3) Saviour Complex: The idea of “saving poor unfortunate souls” is nothing new. Christianity wiped out indigenous tribes, their culture, and spiritual practices worldwide because they were deemed savage, inferior, and evil. European monarchies were closely allied with the Catholic and Protestant churches because together, they held greater power and wealth. Therefore, religion in those times was highly political. Nowadays, when most prefer to see a separation of Church and State, we still observe that people like to travel to feel better about themselves and get the feeling they are making a difference. Some examples of this can be seen by trips planned to convert Africans to Christianity or clean up trash with a non-religious organization. But how much are their efforts hurting versus helping and centering the more privileged person’s experience? Shouldn’t their wealth and efforts be used in political power to help sway policies that have a much more significant impact on people abroad? There are also highly political non-religious organizations that perpetuate the Saviour Complex, like the US government’s Peace Corps or the US Department Agency International Development (USAID). This mindset not only shapes a culture of what is seen as charitable giving through travel, but it also shapes foreign policy and laws abroad.

4) Passport Privilege: This one almost goes hand in hand with immigration status and access to resources. Are you a citizen who can afford to buy a passport and use it? Do you have legal status that allows you to receive a passport? Does your country passport allow entry into all countries? Or does your country’s standing in the world only grant you and your passport access to a select few countries? The citizens of Japan and Singapore have the most passport privileges as they are able to visit 189 countries each. In comparison, Afghanis have the worst passport privilege as they are only able to visit 25 countries. Politics shape the policies and laws that shape our passport privilege in the world.
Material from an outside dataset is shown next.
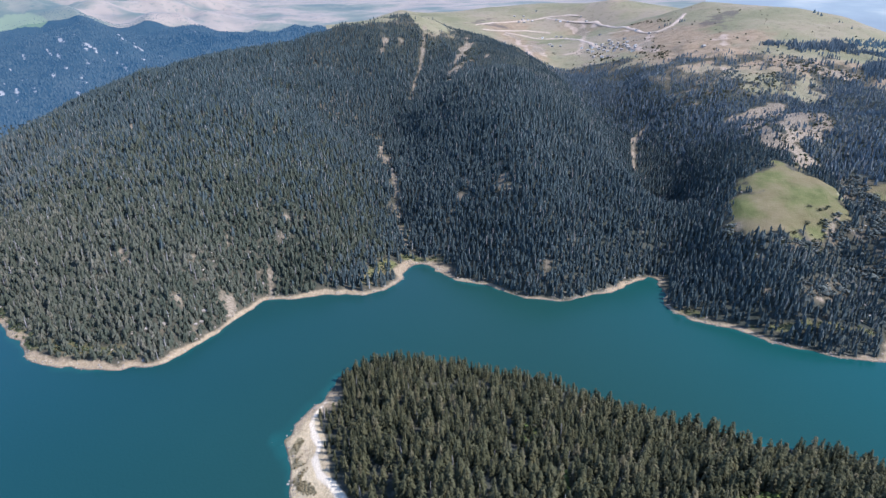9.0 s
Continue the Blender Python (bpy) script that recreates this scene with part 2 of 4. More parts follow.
def near_lines(x, y, lines):
    """How deep places lie inside a set of strokes (x, y, x, y, radius, raggedness): above 0 inside, in metres."""
    best = np.full(len(x), -1e9)
    wob = 0.6 * rough(x, y, 16, 11) + 0.4 * rough(x, y, 6, 12)
    for ax, ay, bx, by, rad, rag in lines:
        dx, dy = bx - ax, by - ay
        k = np.clip(((x - ax) * dx + (y - ay) * dy) / (dx * dx + dy * dy + 1e-9), 0, 1)
        best = np.maximum(best, rad - np.hypot(x - ax - k * dx, y - ay - k * dy) + rag * wob)
    return best

# ---- clearings, bare ground and tracks: strokes of x, y, x, y, radius, raggedness ----
MEADOWS = [(474, 342, 524, 342, 34, 13), (500, 374, 536, 378, 18, 18), (454, 332, 490, 318, 17, 14), (536, 350, 548, 362, 14, 16), (620, 328, 600, 280, 19, 8), (600, 280, 570, 231, 14, 6),
           (446, 1075, 460, 1035, 7, 12), (430, 1115, 445, 1095, 12, 14)]
TAN_SLOPES = [(800, 295, 782, 274, 8, 11), (670, 237, 663, 220, 9, 10), (665, 271, 617, 225, 11, 8), (617, 225, 597, 193, 9, 6), (939, 551, 890, 485, 14, 18),
              (957, 630, 930, 690, 20, 24), (840, 600, 800, 560, 16, 24), (790, 250, 744, 197, 3, 10), (700, 190, 640, 165, 3, 9), (790, 414, 709, 345, 8, 6), (850, 700, 780, 640, 12, 26),
              (560, 335, 572, 345, 4, 8), (-150, 199, -145, 203, -1, 4), (-119, 206, -112, 204, -1, 4), (-135, 190, -130, 186, -0.5, 4),
              (-152, 175, -140, 172, 0.5, 5), (-96, 218, -92, 224, -1, 4), (-165, 178, -172, 184, -0.5, 4), (-110, 190, -100, 192, -0.5, 4)]
SCREES = [(423, 1064, 398, 1015, 2.5, 4), (398, 1015, 357, 950, 3.0, 4), (357, 950, 330, 902, 2.2, 3), (459, 983, 402, 900, 6, 12), (683, 349, 620, 288, 5, 4), (620, 288, 573, 218, 4.5, 3), (640, 320, 605, 255, 5, 8),
          (823, 379, 712, 301, 4.5, 6), (712, 301, 663, 258, 3.5, 4), (663, 258, 602, 186, 3.5, 4), (602, 186, 575, 148, 3.5, 3), (233, 773, 210, 656, 3, 6), (668, 562, 731, 550, 14, 10), (700, 560, 690, 490, 16, 12), (690, 500, 652, 445, 13, 11), (640, 445, 590, 428, 9, 10), (707, 473, 684, 450, 8, 8),
          (662, 530, 605, 477, 15, 20), (660, 500, 630, 450, 13, 18), (605, 470, 588, 432, 11, 14), (588, 432, 598, 398, 8, 12), (678, 693, 698, 665, 0, 9), (660, 643, 690, 621, -1, 9), (573, 571, 604, 582, -2, 5), (620, 652, 645, 598, -3, 7), (695, 468, 672, 445, 6, 12), (600, 415, 572, 392, 5, 10), (700, 470, 690, 455, 7, 12), (633, 680, 580, 655, 4, 4), (580, 655, 535, 601, 3.5, 3), (535, 601, 506, 563, 2, 3), (36, 472, 40, 494, 2, 3), (2, 446, 3, 464, 2, 3),
          (390, 880, 372, 850, 5, 9), (690, 560, 660, 540, 5, 12), (572, 555, 545, 530, 1, 5), (178, 512, 181, 528, 0.5, 5), (184, 541, 191, 570, -0.3, 5), (191, 570, 206, 634, -0.3, 6), (207, 640, 214, 664, 2.0, 6), (214, 664, 228, 735, -0.3, 6), (248, 824, 297, 885, -1, 4), (247, 830, 246, 785, 4, 6), (226, 745, 236, 733, 3, 6), (234, 735, 214, 662, 1.5, 5), (214, 662, 200, 598, 0, 5), (200, 598, 180, 535, 0, 4), (505, 1058, 470, 985, 3, 9), (431, 922, 410, 900, 5, 7)]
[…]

In conclusion, there is no doubt that travel is political. We stand for ethical, sustainable, educational, and conscious traveling. We cannot stay silent about injustices, especially if they negatively impact our communities, vulnerable communities like BIPOC/ LGBTQ+ / low-income/ disabled, the environment, and ultimately ANY travel experience (whether forced immigration or for leisure). Many of us have a voice and ability to sway our political representatives, boycott unethical products or companies, and more. We remain a non-party affiliated platform with a strong desire to encourage holding our politicians accountable no matter which party – and even if one side needs accountability A LOT more often.